The CP offers real time monitoring of all traffic and revenue generated from mobile and fixed network operators and was launched by President Akufo-Addo in October 2018.

“So far, the results that it has achieved is evident of less cost and more value for the state,” Mrs. Owusu-Ekuful said when she took her turn at the Meet the Press series in Accra.

She said since its inception, it had saved the nation US$1.1 million every month, translating into a total savings of US$66 million over the five-year period of the contract. The $89 million contract awarded to Kelni GVG to operate revenue assurance and traffic monitoring centre for Mobile Network Operators (MNOs) met some resistance from a section of the public who described as a waste of the public purse

Prior to the Common Platform, she said the National Communications Authority (NCA) and the Ghana Revenue Authority (GRA) paid in excess of US$2.5 million every month for revenue assurances and traffic monitoring services.
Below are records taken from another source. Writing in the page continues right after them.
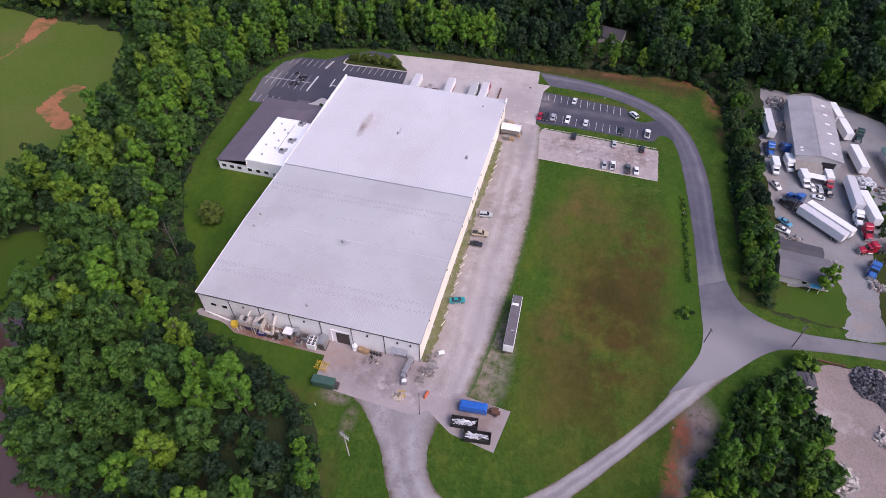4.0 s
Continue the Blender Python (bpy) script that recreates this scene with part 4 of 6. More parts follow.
def trailer(length, skin, top, label, m, group="trailers at the works", skirt=None):
    key = ("trailer", length, skin.name, top.name, skirt.name if skirt else "")
    if key in PROTO:
        c = copy_thing(PROTO[key], m)
        c["label"], c["group"] = label, group
        return c
    c = thing("semi_trailer", label, "trailer", group)
    h = length / 2
    part("box_body", box((length, 2.55, 2.75), (0, 0, 1.2), bevel=0.04), skin, c)
    part("roof", box((length - 0.1, 2.4, 0.05), (0, 0, 3.94)), top, c)
    part("side_rail", box((length, 0.06, 0.16), (0, -1.3, 1.18)), M_STEEL, c)
    part("side_rail", box((length, 0.06, 0.16), (0, 1.3, 1.18)), M_STEEL, c)
    if skirt:
        for sy in (-1, 1):
            part("side_stripe", box((length - 0.2, 0.03, 0.5), (0, sy * 1.29, 1.3)), skirt, c, "red lower stripe")
    for sy in (-1, 1):
        part("rear_door", box((0.06, 1.2, 2.5), (-h - 0.02, sy * 0.62, 1.3)), skin, c)
        part("landing_leg", tube((h - 2.6, sy * 0.8, 0), (h - 2.6, sy * 0.8, 1.2), 0.08), M_DARK, c)
        for x in (-h + 1.3, -h + 2.6):
            add_wheel(c, x, sy * 1.0, 0.5, 0.5)
    part("bumper", box((0.1, 2.3, 0.12), (-h, 0, 0.5)), M_DARK, c)
    part("chassis", box((length - 0.6, 1.1, 0.25), (0, 0, 0.95)), M_DARK, c)
    PROTO[key] = c
    c.matrix_basis = m
    return c


def tractor(colour, label, m, group="truck tractors"):
    """A long-nosed road tractor; its nose points along +x."""
    key = ("tractor", colour.name)
    if key in PROTO:
        c = copy_thing(PROTO[key], m)
        c["label"], c["group"] = label, group
        return c
    c = thing("truck_tractor", label, "truck", group)
    part("sleeper", rounded_prism([(-0.9, 0.9), (0.9, 0.9), (0.9, 3.3), (0.5, 3.55), (-0.9, 3.55)], 1.15, 0.08), colour, c)
    part("cab", rounded_prism([(0.9, 0.8), (2.1, 0.8), (2.1, 1.9), (1.75, 2.75), (0.9, 2.95)], 1.08, 0.06), colour, c)
    part("windscreen", rounded_prism([(1.98, 1.95), (2.12, 1.95), (1.8, 2.68), (1.7, 2.68)], 0.95, 0), M_GLASS, c)
    part("hood", rounded_prism([(2.1, 0.75), (3.9, 0.75), (3.95, 1.5), (3.7, 1.72), (2.1, 1.9)], 0.88, 0.1), colour, c)
    part("grille", box((0.06, 1.1, 0.8), (3.95, 0, 0.75)), M_STEEL, c)
    part("bumper", box((0.25, 2.3, 0.35), (4.05, 0, 0.4), bevel=0.04), M_STEEL, c)
    part("frame", box((6.4, 0.9, 0.25), (-0.6, 0, 0.75)), M_DARK, c)
    part("fifth_wheel", box((0.9, 0.9, 0.12), (-2.6, 0, 1.05)), M_DARK, c)
    for sy in (-1, 1):
        part("fender", box((1.25, 0.42, 0.16), (3.0, sy * 0.98, 1.02), bevel=0.06), colour, c)
        part("side_window", box((0.7, 0.04, 0.6), (1.4, sy * 1.08, 1.95)), M_GLASS, c)
        part("fuel_tank", tube((0.2, sy * 1.0, 0.65), (1.8, sy * 1.0, 0.65), 0.3, 0.3, 12), M_STEEL, c)
        part("exhaust_stack", tube((-1.05, sy * 0.95, 0.9), (-1.05, sy * 0.95, 3.9), 0.08), M_STEEL, c)
        part("headlight", box((0.12, 0.3, 0.2), (3.9, sy * 0.85, 1.0)), M_LAMP_CLEAR, c)
        add_wheel(c, 3.0, sy * 0.98, 0.5, 0.3)
        add_wheel(c, -2.1, sy * 0.9, 0.5, 0.55)
        add_wheel(c, -3.4, sy * 0.9, 0.5, 0.55)
    PROTO[key] = c
    c.matrix_basis = m
    return c


def box_truck(colour, label, m, group="vans and lorries in the haulage yard"):
    key = ("box_truck", colour.name)
    if key in PROTO:
        c = copy_thing(PROTO[key], m)
        c["label"], c["group"] = label, group
        return c
    c = thing("box_truck", label, "truck", group)
    part("cargo_box", box((4.6, 2.3, 2.3), (-0.9, 0, 0.9), bevel=0.05), P_WHITE, c)
    part("cab", rounded_prism([(1.5, 0.5), (3.5, 0.5), (3.55, 1.2), (2.7, 1.45), (2.25, 2.2), (1.5, 2.25)], 0.98, 0.08), colour, c)
    part("windscreen", rounded_prism([(2.62, 1.45), (2.78, 1.42), (2.34, 2.12), (2.24, 2.12)], 0.85, 0), M_GLASS, c)
    part("chassis", box((5.6, 0.9, 0.2), (0, 0, 0.6)), M_DARK, c)
    for sy in (-1, 1):
        part("side_window", box((0.6, 0.04, 0.45), (1.95, sy * 0.97, 1.5)), M_GLASS, c)
        part("headlight", box((0.08, 0.3, 0.18), (3.52, sy * 0.65, 0.85)), M_LAMP_CLEAR, c)
        add_wheel(c, 2.7, sy * 0.85, 0.4, 0.25)
        add_wheel(c, -1.7, sy * 0.85, 0.4, 0.4)
    PROTO[key] = c
    c.matrix_basis = m
    return c


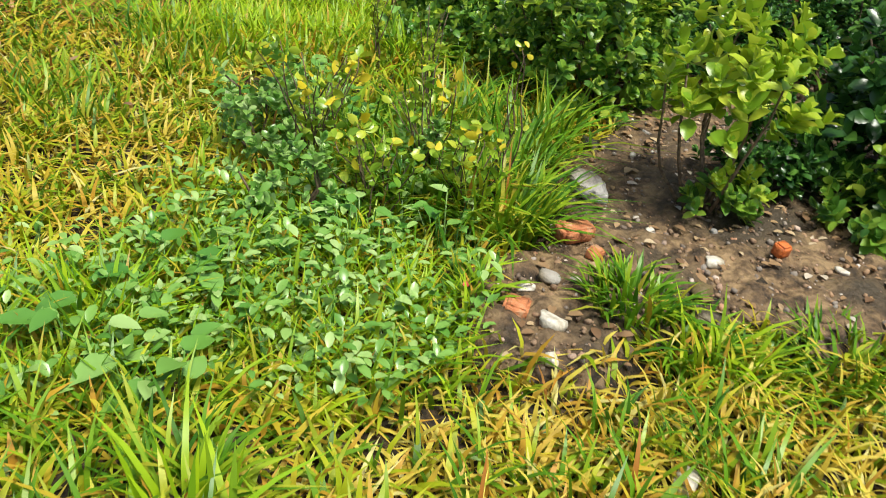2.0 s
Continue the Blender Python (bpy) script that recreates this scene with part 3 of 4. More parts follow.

Aside the savings to state, it also provides real time information on the volumes and values of transaction of mobile money, fraud management – Sim Box Tracking and Geo-location.

“Unlike the previous contracts, the CP offers real time monitoring of 2.5 billion transactions per day within the telecom sector as well as mobile money monitoring as an added component,” she noted, adding that its fraud management component has from inception to date, made tax savings of over GH205.6 million.

Over the life of the contract, the ministry expects the CP to deliver tax savings of approximately GHS795.9 million.

It also comes with a state-of-the-art fraud management system known as TELECOP, through which the CP originates over 150,000 international calls into Ghana every month to detect fraudulent SIMs automatically.

On Revenue Assurance, she said the CP enables the GRA to determine the right revenue due the state by top-ups, measurement of top-ups per operator, among others.

She said, “the GRA is now able to verify the various revenue streams of the MNOs, plug revenue leakages and more accurately predict revenue trends from the sector for planning and policy formulation.”

Among other things, she said it has been uncovered that, prior to the introduction of the CP, about GHS 300 million in taxes was lost from potential under declarations between 2015 to Q1 of 2017, whereas an estimated GH470 million in taxes was saved between Q1 of 2017 to date as a result of the implementation of the CP on March 8th, 2017 and its actual implementation to date.

“There would have been a potential loss of a total of GHS 1.5 billion through to the end of the CP contract, had the CP not been implemented,” the Minister further stated.